Article in NY Times on Facebook’s new Graph Search tool. Since it sort of creates “connections” between people…it might be a tool that undergirds some of the “structure” of a SLC.
I suppose the core concept is that people generate data points as they live their lives, and these can be amassed, stored, and analyzed. Part of what people do is connect with other people, and those connections are themselves part of a data structure. So far so good, but after that it gets a bit speculative.
We are familiar with some of the various kinds of structures that, when data is input, can reveal a meaningful relationship. The NSA is discerning and creating those relationships in just this sort of “big data” way.

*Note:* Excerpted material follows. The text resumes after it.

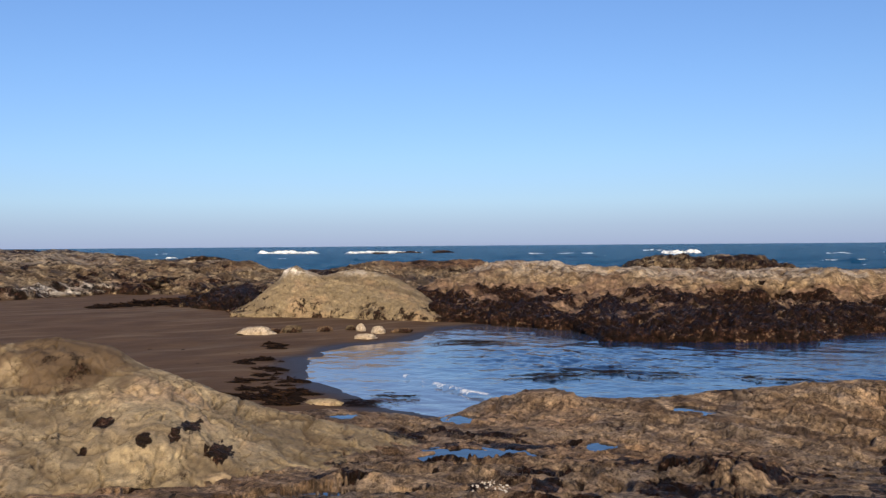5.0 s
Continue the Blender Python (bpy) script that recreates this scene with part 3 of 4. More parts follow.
# far reef behind the beach
rock_reef, rock_reef_grid, rock_reef_weed = rock("rock_reef", [[(-16, 64, .4), (2, 62, 0.53), (4.9, 65, 0.62), (7.5, 71, 0.59), (12, 74, 0.60), (16.7, 79, 0.60), (20.9, 76, 0.58), (24, 74, 0.60), (30, 72, 0.3)],
                   [(-16, 68, 1.6), (3, 68, 1.55), (8, 76, 1.42), (14, 80, 1.44), (21, 82, 1.29), (24, 80, 1.12), (30, 78, .9)],
                   [(-16, 88, 3.2), (3, 88, 2.77), (8, 90, 2.92), (14, 90, 2.65), (20, 90, 2.20), (24, 88, 1.89), (30, 86, 1.4)],
                   [(-16, 105, 3.4), (0.9, 105, 3.37), (3.8, 105, 3.79), (7, 105, 4.00), (10.6, 105, 3.90), (14.6, 105, 3.58), (18.8, 100, 2.70), (22.8, 98, 2.92), (24.1, 96, 2.46), (25.5, 94, 1.74), (30, 92, 1.0)],
                   [(-16, 125, -1), (30, 112, -1)]],
     600, (20, 40, 40, 10), M_REEF, lambda b, d, z: 0.32 + 0.3 * smooth(1.5, 0.7, z) + 0.12 * smooth(3.2, 3.8, z), None,
     "low broken reef of brown and olive rock", "rock", lime=lambda b, d, z: 1.1 * smooth(0.45, 0.8, z) * smooth(1.5, 1.1, z) * smooth(11, 13, b) * smooth(17.5, 16, b) + 0.25 * smooth(2.5, 3.0, z), under=0.8, tuft=0.25, pit=(1.6, 0.2), lump=(9, 0.4), block=(3.5, 0.25), crackle=0.02, fine=(2.0, 0.15), tall=2.5, bed=(1.0, 0.42))

# rounded mound at the far side of the beach
rock_mound, rock_mound_grid, rock_mound_weed = rock("rock_mound", [[(23.3, 53, 0.36), (26, 52.6, 0.38), (28.6, 52, 0.36), (31.9, 50.3, 0.32), (34.8, 49.2, 0.28), (35.8, 49.6, 0.26)],
                    [(23.5, 53.4, 0.45), (26, 52.9, 1.0), (28.6, 52.4, 1.0), (31.9, 50.9, 0.9), (34.3, 49.9, 0.75), (35.7, 50.2, 0.32)],
                    [(23.4, 54, 0.42), (25.5, 53.8, 1.4), (27.2, 53.6, 1.85), (29, 53.2, 1.65), (31.5, 52.4, 1.75), (33.5, 52, 1.4), (34.8, 51.7, 0.95), (35.7, 52, 0.35)],
                    [(23.4, 55, 0.4), (24.7, 55, 0.98), (25.4, 55, 1.54), (26.2, 55, 2.15), (26.5, 55, 2.68), (27.2, 55, 2.92), (27.9, 55, 2.58), (28.7, 55, 2.3), (29.6, 55, 2.5), (30.6, 55, 2.7), (31.9, 55, 2.46), (33.2, 55, 2.07), (34.5, 55, 1.32), (35.7, 55, 0.4)],
                    [(23.4, 60, 0.2), (35.8, 59, 0.2)]],
     420, (16, 30, 30, 16), M_MOUND, lambda b, d, z: 0.02 + 0.46 * smooth(1.05, 0.6, z + 0.7 * patches(b, d, 0.6)), None,
     "rounded olive tan rock mound on the dark beach", "rock", span=(23.4, 35.7), lime=lambda b, d, z: 0.9 * smooth(2.45, 2.75, z) * smooth(28.2, 27.6, b) + 0.4 * smooth(2.2, 2.5, z), under=0.8, lump=(3, 0.1), block=(1.4, 0.02), crackle=0.0, fine=(0.5, 0.06), joint=0.3)

# weed-covered rocks beside the mound
rock("weedy_rock", [[(18.5, 62, .2), (21, 60, 0.34), (23.4, 56, 0.33), (25, 55, .3)], [(18.5, 63, .35), (21, 61.5, 0.62), (23.4, 58, 0.69), (25, 57, .6)],
                     [(18.5, 66, .4), (21, 66, 0.70), (22.6, 66, 1.03), (24, 66, 1.16), (25, 66, .9)], [(18.5, 69, 0), (25, 71, 0)]],
     200, (14, 20, 12), M_REEF, lambda b, d, z: 0.85 + 0 * b, None, "low dark rock under heaps of kelp", "rock", under=0.6, tuft=0.2, lump=(2.2, 0.25), block=(1.2, 0.3), crackle=0.1, fine=(0.8, 0.1))

# rocks behind the mound
back_rock, back_rock_grid, back_rock_weed = rock("back_rock", [[(27, 72, 0.83), (38.5, 70, 0.78), (41, 70, .4)], [(27, 78, 1.50), (34, 78, 1.66), (38.5, 78, 1.35), (41, 76, .9)],
                   [(27, 86, 1.68), (29.1, 86, 1.85), (31.9, 86, 2.45), (35, 86, 2.58), (37.9, 86, 2.62), (38.7, 86, 1.94), (41, 86, 0.8)], [(27, 96, -1), (41, 96, -1)]],
     240, (14, 24, 10), M_REEF, lambda b, d, z: 0.4 + 0 * b, lambda b, d, z: smooth(2.0, 2.4, z), "flat-topped reddish brown reef rock", "rock",
     under=0.8, lump=(6, 0.3), block=(2.2, 0.3), crackle=0.2, fine=(1.0, 0.2))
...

Similarly, those seeking to create a structure of collaborative and supportive learning, using newly derived and”revealed” connections, are in the same discipline… even if the class size is relatively small… if they are plugged into the cloud.
What comes first, the structure, upon which we hang data points to derive meaning.. or the data points, which reveal a structure that creates meaning? Or is that a chicken/egg question?
Where’s Marshall McLuhan when we need him?….to try to explain what is after all a sort of feedback loop with strong elements of reflexivity, like most media. And perhaps a new kind of way to “connect” brains… in this case, one that we hope to develop for learning purposes, and to help form a quality SLC.
What would be the most appropriate way to define this discipline? It seems to create kinds of intelligence that might not have existed before, or that only a few people knew how to intuit and use……one that might turn out to be a core of the effective learning construct, or workplace construct, of the future.
There’s also that aspect of the alien at play here, as often is the case with the new that disrupts our previous comfort with our environment. How well are we going to understand the connections that algorithms make? Can we adapt to a world where the computer makes connections and offers us choices that we don’t know how they were derived?
If Siri says the best way to meet a soft-skill challenge is with a particular choice, will we agree? If the algorithm seems to suggest a certain way to “play or work” collaboratively, will that be best for humans in reality? How can we know what the computers might be guiding us toward becoming?
Well, it’s not as if we are starting from a utopia that we are putting at risk. Life is risk, si?